- Supplied data
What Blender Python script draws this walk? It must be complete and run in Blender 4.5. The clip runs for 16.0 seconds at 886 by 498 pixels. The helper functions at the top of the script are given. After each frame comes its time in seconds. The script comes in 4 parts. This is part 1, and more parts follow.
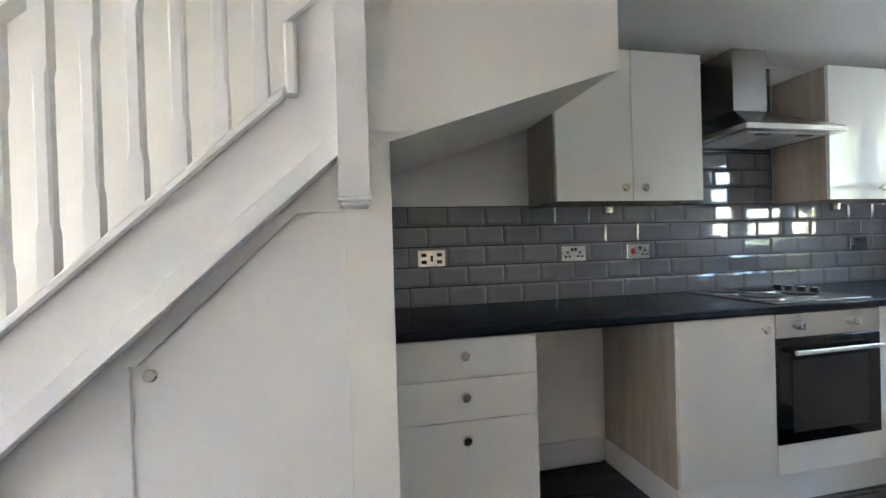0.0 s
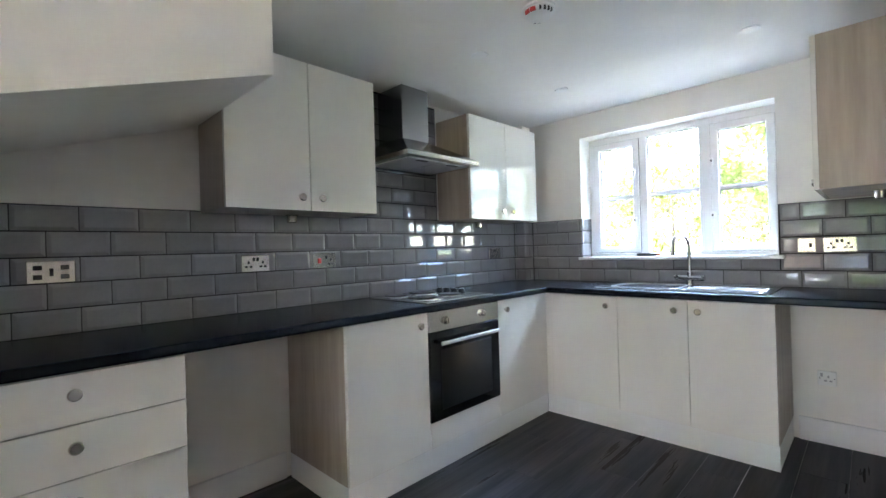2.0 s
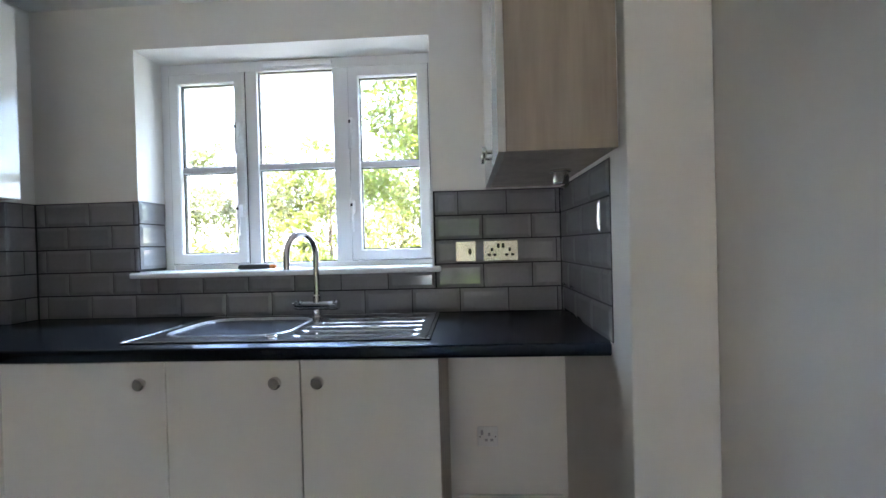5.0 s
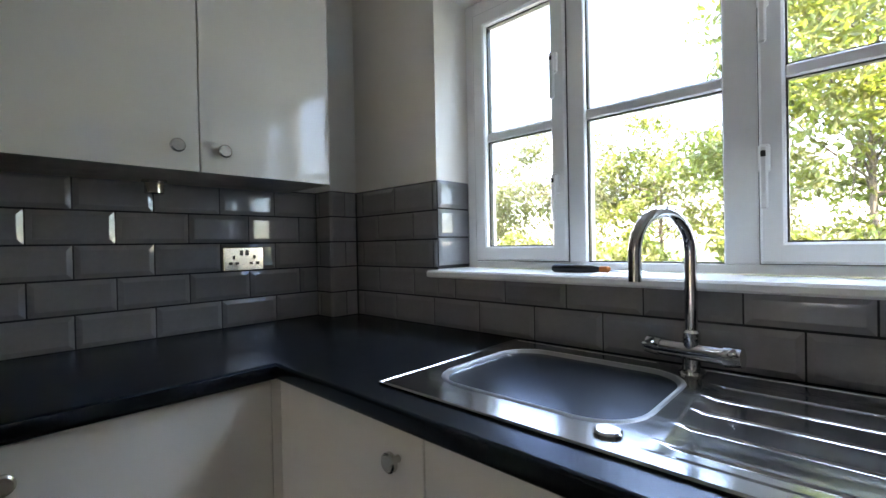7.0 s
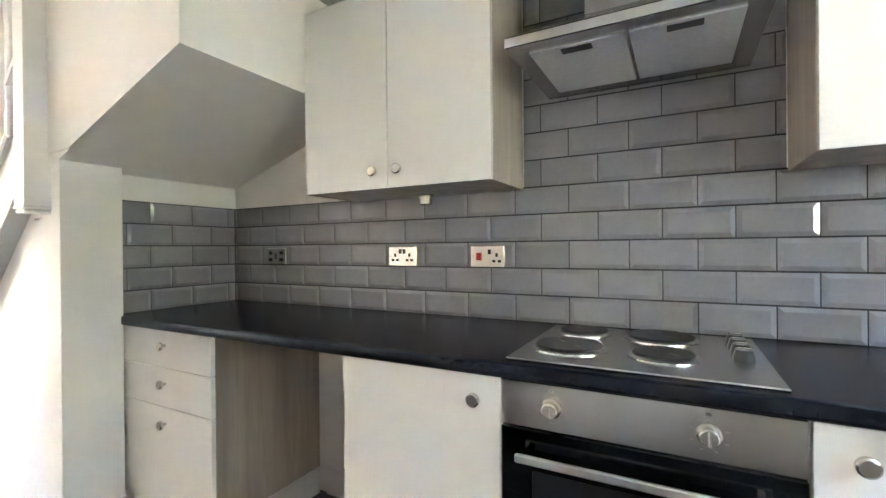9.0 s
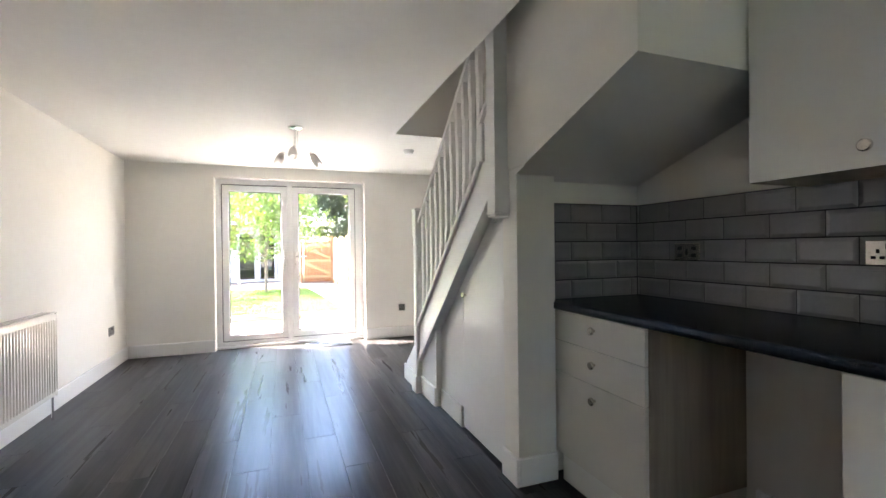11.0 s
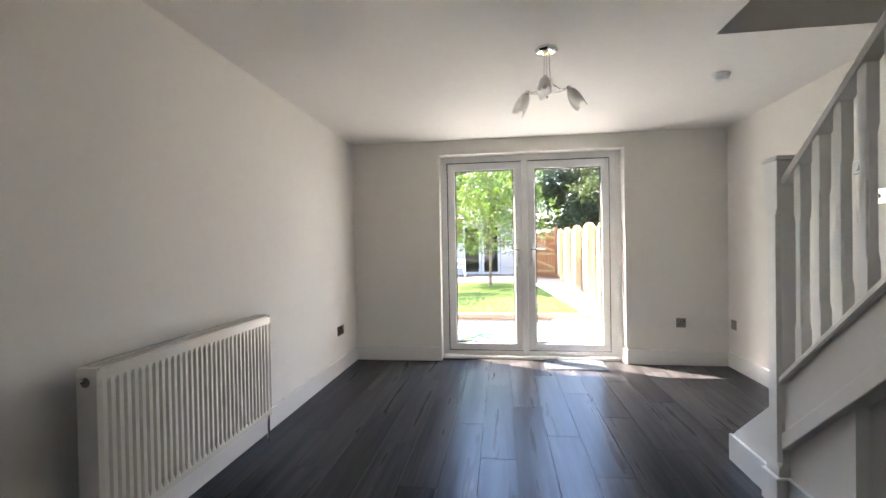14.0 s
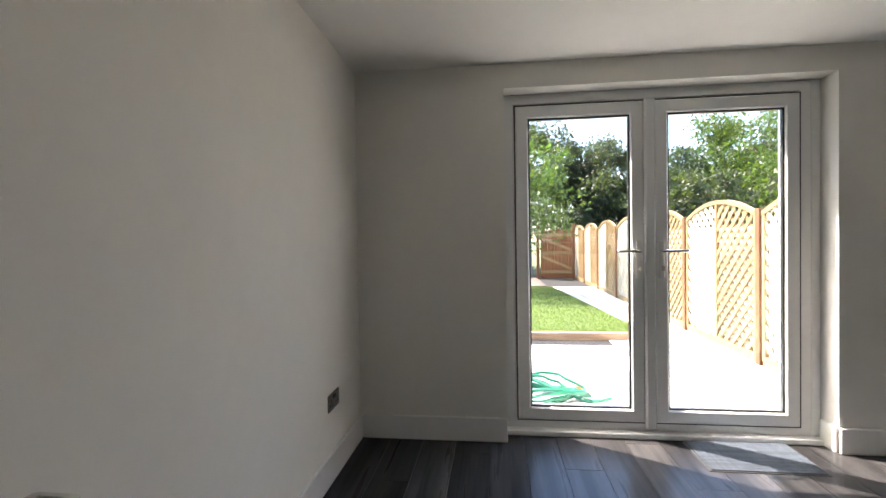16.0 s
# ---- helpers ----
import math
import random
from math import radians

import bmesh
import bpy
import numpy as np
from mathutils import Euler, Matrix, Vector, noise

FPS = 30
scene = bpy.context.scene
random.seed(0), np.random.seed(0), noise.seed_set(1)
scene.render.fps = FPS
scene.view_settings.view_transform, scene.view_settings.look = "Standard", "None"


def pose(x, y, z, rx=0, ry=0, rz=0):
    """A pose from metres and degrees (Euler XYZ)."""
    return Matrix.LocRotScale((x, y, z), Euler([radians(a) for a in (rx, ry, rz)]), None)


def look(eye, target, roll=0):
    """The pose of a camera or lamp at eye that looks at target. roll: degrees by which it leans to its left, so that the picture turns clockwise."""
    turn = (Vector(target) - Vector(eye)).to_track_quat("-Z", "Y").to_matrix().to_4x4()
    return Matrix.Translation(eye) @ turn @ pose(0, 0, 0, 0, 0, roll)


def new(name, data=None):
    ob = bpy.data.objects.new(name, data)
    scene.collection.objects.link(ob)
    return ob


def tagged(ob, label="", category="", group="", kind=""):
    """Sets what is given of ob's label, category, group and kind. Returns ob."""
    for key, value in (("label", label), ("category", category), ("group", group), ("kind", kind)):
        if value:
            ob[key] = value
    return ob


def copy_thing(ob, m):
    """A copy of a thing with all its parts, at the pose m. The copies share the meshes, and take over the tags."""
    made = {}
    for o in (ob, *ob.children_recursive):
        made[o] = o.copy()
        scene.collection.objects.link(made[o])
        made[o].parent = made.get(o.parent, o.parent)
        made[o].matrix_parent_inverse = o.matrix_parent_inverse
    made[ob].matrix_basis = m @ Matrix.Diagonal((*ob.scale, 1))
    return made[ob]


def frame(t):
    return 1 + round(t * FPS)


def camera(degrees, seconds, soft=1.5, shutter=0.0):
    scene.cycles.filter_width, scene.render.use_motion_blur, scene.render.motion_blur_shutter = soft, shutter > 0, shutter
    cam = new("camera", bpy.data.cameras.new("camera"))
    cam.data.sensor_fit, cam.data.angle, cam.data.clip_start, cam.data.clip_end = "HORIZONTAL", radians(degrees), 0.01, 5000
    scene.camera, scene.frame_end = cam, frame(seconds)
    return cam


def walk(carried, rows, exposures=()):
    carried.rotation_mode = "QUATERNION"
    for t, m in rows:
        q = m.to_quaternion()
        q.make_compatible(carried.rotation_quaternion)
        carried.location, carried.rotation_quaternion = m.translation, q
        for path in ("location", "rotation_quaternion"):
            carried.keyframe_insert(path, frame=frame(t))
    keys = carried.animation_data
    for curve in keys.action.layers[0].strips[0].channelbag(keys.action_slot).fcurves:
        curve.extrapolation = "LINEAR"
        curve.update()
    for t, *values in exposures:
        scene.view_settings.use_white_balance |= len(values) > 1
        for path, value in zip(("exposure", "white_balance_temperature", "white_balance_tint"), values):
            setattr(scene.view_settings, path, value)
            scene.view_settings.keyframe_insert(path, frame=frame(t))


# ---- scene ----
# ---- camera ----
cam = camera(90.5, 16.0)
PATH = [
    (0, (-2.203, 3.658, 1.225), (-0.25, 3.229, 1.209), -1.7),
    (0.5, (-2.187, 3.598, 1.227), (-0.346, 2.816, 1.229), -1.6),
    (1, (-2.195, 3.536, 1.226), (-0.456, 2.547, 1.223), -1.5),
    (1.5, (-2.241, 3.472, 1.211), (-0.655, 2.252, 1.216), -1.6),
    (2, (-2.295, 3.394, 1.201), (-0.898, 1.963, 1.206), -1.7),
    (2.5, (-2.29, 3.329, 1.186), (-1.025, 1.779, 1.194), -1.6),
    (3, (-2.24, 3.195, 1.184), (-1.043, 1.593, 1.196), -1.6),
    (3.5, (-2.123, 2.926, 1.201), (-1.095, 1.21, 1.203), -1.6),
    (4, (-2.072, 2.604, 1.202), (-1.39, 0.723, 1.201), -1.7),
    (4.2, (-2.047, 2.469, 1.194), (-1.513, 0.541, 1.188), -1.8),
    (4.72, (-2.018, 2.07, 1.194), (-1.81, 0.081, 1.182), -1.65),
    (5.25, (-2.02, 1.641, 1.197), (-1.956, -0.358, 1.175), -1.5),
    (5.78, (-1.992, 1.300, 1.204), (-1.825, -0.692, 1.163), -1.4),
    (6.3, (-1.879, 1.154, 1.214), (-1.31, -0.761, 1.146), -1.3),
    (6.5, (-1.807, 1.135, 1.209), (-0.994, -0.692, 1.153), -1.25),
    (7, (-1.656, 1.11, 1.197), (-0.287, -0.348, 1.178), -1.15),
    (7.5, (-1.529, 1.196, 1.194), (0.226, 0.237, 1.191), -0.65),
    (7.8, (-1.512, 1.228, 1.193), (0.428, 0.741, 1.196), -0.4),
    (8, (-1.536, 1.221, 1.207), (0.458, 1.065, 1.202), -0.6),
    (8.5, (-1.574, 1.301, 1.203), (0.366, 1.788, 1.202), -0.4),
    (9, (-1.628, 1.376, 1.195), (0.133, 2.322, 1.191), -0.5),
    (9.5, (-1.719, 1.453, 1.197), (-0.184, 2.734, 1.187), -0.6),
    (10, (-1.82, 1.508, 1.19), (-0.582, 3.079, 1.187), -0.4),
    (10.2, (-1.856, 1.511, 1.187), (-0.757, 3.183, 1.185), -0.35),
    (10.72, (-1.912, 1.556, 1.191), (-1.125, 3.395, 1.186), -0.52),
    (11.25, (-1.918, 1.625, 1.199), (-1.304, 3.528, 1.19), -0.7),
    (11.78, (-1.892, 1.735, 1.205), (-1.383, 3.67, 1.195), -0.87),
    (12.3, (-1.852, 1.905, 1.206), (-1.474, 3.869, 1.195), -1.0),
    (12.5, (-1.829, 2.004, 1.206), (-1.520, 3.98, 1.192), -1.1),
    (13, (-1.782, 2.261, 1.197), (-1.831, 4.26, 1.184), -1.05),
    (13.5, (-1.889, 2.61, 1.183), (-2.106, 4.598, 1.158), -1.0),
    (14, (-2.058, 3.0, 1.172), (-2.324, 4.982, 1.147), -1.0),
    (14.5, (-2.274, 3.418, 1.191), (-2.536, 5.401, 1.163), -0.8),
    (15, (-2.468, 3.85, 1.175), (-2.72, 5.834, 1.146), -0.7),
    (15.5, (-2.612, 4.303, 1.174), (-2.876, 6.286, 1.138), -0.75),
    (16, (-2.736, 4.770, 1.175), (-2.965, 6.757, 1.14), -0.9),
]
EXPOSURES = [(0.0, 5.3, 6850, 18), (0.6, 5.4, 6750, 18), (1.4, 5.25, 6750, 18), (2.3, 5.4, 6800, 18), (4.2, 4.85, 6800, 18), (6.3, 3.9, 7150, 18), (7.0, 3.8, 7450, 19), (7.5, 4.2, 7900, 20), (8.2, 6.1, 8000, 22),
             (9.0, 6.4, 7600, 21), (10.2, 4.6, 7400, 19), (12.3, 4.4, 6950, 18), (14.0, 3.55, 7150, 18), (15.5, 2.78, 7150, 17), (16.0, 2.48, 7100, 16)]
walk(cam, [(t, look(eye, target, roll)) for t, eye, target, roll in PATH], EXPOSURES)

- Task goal
Quote the data above in full and without alteration; skip the pictures.

- Reply to the exercise
What Blender Python script draws this walk? It must be complete and run in Blender 4.5. The clip runs for 16.0 seconds at 886 by 498 pixels. The helper functions at the top of the script are given. After each frame comes its time in seconds. The script comes in 4 parts. This is part 1, and more parts follow.
0.0 s
2.0 s
5.0 s
7.0 s
9.0 s
11.0 s
14.0 s
16.0 s
# ---- helpers ----
import math
import random
from math import radians

import bmesh
import bpy
import numpy as np
from mathutils import Euler, Matrix, Vector, noise

FPS = 30
scene = bpy.context.scene
random.seed(0), np.random.seed(0), noise.seed_set(1)
scene.render.fps = FPS
scene.view_settings.view_transform, scene.view_settings.look = "Standard", "None"


def pose(x, y, z, rx=0, ry=0, rz=0):
    """A pose from metres and degrees (Euler XYZ)."""
    return Matrix.LocRotScale((x, y, z), Euler([radians(a) for a in (rx, ry, rz)]), None)


def look(eye, target, roll=0):
    """The pose of a camera or lamp at eye that looks at target. roll: degrees by which it leans to its left, so that the picture turns clockwise."""
    turn = (Vector(target) - Vector(eye)).to_track_quat("-Z", "Y").to_matrix().to_4x4()
    return Matrix.Translation(eye) @ turn @ pose(0, 0, 0, 0, 0, roll)


def new(name, data=None):
    ob = bpy.data.objects.new(name, data)
    scene.collection.objects.link(ob)
    return ob


def tagged(ob, label="", category="", group="", kind=""):
    """Sets what is given of ob's label, category, group and kind. Returns ob."""
    for key, value in (("label", label), ("category", category), ("group", group), ("kind", kind)):
        if value:
            ob[key] = value
    return ob


def copy_thing(ob, m):
    """A copy of a thing with all its parts, at the pose m. The copies share the meshes, and take over the tags."""
    made = {}
    for o in (ob, *ob.children_recursive):
        made[o] = o.copy()
        scene.collection.objects.link(made[o])
        made[o].parent = made.get(o.parent, o.parent)
        made[o].matrix_parent_inverse = o.matrix_parent_inverse
    made[ob].matrix_basis = m @ Matrix.Diagonal((*ob.scale, 1))
    return made[ob]


def frame(t):
    return 1 + round(t * FPS)


def camera(degrees, seconds, soft=1.5, shutter=0.0):
    scene.cycles.filter_width, scene.render.use_motion_blur, scene.render.motion_blur_shutter = soft, shutter > 0, shutter
    cam = new("camera", bpy.data.cameras.new("camera"))
    cam.data.sensor_fit, cam.data.angle, cam.data.clip_start, cam.data.clip_end = "HORIZONTAL", radians(degrees), 0.01, 5000
    scene.camera, scene.frame_end = cam, frame(seconds)
    return cam


def walk(carried, rows, exposures=()):
    carried.rotation_mode = "QUATERNION"
    for t, m in rows:
        q = m.to_quaternion()
        q.make_compatible(carried.rotation_quaternion)
        carried.location, carried.rotation_quaternion = m.translation, q
        for path in ("location", "rotation_quaternion"):
            carried.keyframe_insert(path, frame=frame(t))
    keys = carried.animation_data
    for curve in keys.action.layers[0].strips[0].channelbag(keys.action_slot).fcurves:
        curve.extrapolation = "LINEAR"
        curve.update()
    for t, *values in exposures:
        scene.view_settings.use_white_balance |= len(values) > 1
        for path, value in zip(("exposure", "white_balance_temperature", "white_balance_tint"), values):
            setattr(scene.view_settings, path, value)
            scene.view_settings.keyframe_insert(path, frame=frame(t))


# ---- scene ----
# ---- camera ----
cam = camera(90.5, 16.0)
PATH = [
    (0, (-2.203, 3.658, 1.225), (-0.25, 3.229, 1.209), -1.7),
    (0.5, (-2.187, 3.598, 1.227), (-0.346, 2.816, 1.229), -1.6),
    (1, (-2.195, 3.536, 1.226), (-0.456, 2.547, 1.223), -1.5),
    (1.5, (-2.241, 3.472, 1.211), (-0.655, 2.252, 1.216), -1.6),
    (2, (-2.295, 3.394, 1.201), (-0.898, 1.963, 1.206), -1.7),
    (2.5, (-2.29, 3.329, 1.186), (-1.025, 1.779, 1.194), -1.6),
    (3, (-2.24, 3.195, 1.184), (-1.043, 1.593, 1.196), -1.6),
    (3.5, (-2.123, 2.926, 1.201), (-1.095, 1.21, 1.203), -1.6),
    (4, (-2.072, 2.604, 1.202), (-1.39, 0.723, 1.201), -1.7),
    (4.2, (-2.047, 2.469, 1.194), (-1.513, 0.541, 1.188), -1.8),
    (4.72, (-2.018, 2.07, 1.194), (-1.81, 0.081, 1.182), -1.65),
    (5.25, (-2.02, 1.641, 1.197), (-1.956, -0.358, 1.175), -1.5),
    (5.78, (-1.992, 1.300, 1.204), (-1.825, -0.692, 1.163), -1.4),
    (6.3, (-1.879, 1.154, 1.214), (-1.31, -0.761, 1.146), -1.3),
    (6.5, (-1.807, 1.135, 1.209), (-0.994, -0.692, 1.153), -1.25),
    (7, (-1.656, 1.11, 1.197), (-0.287, -0.348, 1.178), -1.15),
    (7.5, (-1.529, 1.196, 1.194), (0.226, 0.237, 1.191), -0.65),
    (7.8, (-1.512, 1.228, 1.193), (0.428, 0.741, 1.196), -0.4),
    (8, (-1.536, 1.221, 1.207), (0.458, 1.065, 1.202), -0.6),
    (8.5, (-1.574, 1.301, 1.203), (0.366, 1.788, 1.202), -0.4),
    (9, (-1.628, 1.376, 1.195), (0.133, 2.322, 1.191), -0.5),
    (9.5, (-1.719, 1.453, 1.197), (-0.184, 2.734, 1.187), -0.6),
    (10, (-1.82, 1.508, 1.19), (-0.582, 3.079, 1.187), -0.4),
    (10.2, (-1.856, 1.511, 1.187), (-0.757, 3.183, 1.185), -0.35),
    (10.72, (-1.912, 1.556, 1.191), (-1.125, 3.395, 1.186), -0.52),
    (11.25, (-1.918, 1.625, 1.199), (-1.304, 3.528, 1.19), -0.7),
    (11.78, (-1.892, 1.735, 1.205), (-1.383, 3.67, 1.195), -0.87),
    (12.3, (-1.852, 1.905, 1.206), (-1.474, 3.869, 1.195), -1.0),
    (12.5, (-1.829, 2.004, 1.206), (-1.520, 3.98, 1.192), -1.1),
    (13, (-1.782, 2.261, 1.197), (-1.831, 4.26, 1.184), -1.05),
    (13.5, (-1.889, 2.61, 1.183), (-2.106, 4.598, 1.158), -1.0),
    (14, (-2.058, 3.0, 1.172), (-2.324, 4.982, 1.147), -1.0),
    (14.5, (-2.274, 3.418, 1.191), (-2.536, 5.401, 1.163), -0.8),
    (15, (-2.468, 3.85, 1.175), (-2.72, 5.834, 1.146), -0.7),
    (15.5, (-2.612, 4.303, 1.174), (-2.876, 6.286, 1.138), -0.75),
    (16, (-2.736, 4.770, 1.175), (-2.965, 6.757, 1.14), -0.9),
]
EXPOSURES = [(0.0, 5.3, 6850, 18), (0.6, 5.4, 6750, 18), (1.4, 5.25, 6750, 18), (2.3, 5.4, 6800, 18), (4.2, 4.85, 6800, 18), (6.3, 3.9, 7150, 18), (7.0, 3.8, 7450, 19), (7.5, 4.2, 7900, 20), (8.2, 6.1, 8000, 22),
             (9.0, 6.4, 7600, 21), (10.2, 4.6, 7400, 19), (12.3, 4.4, 6950, 18), (14.0, 3.55, 7150, 18), (15.5, 2.78, 7150, 17), (16.0, 2.48, 7100, 16)]
walk(cam, [(t, look(eye, target, roll)) for t, eye, target, roll in PATH], EXPOSURES)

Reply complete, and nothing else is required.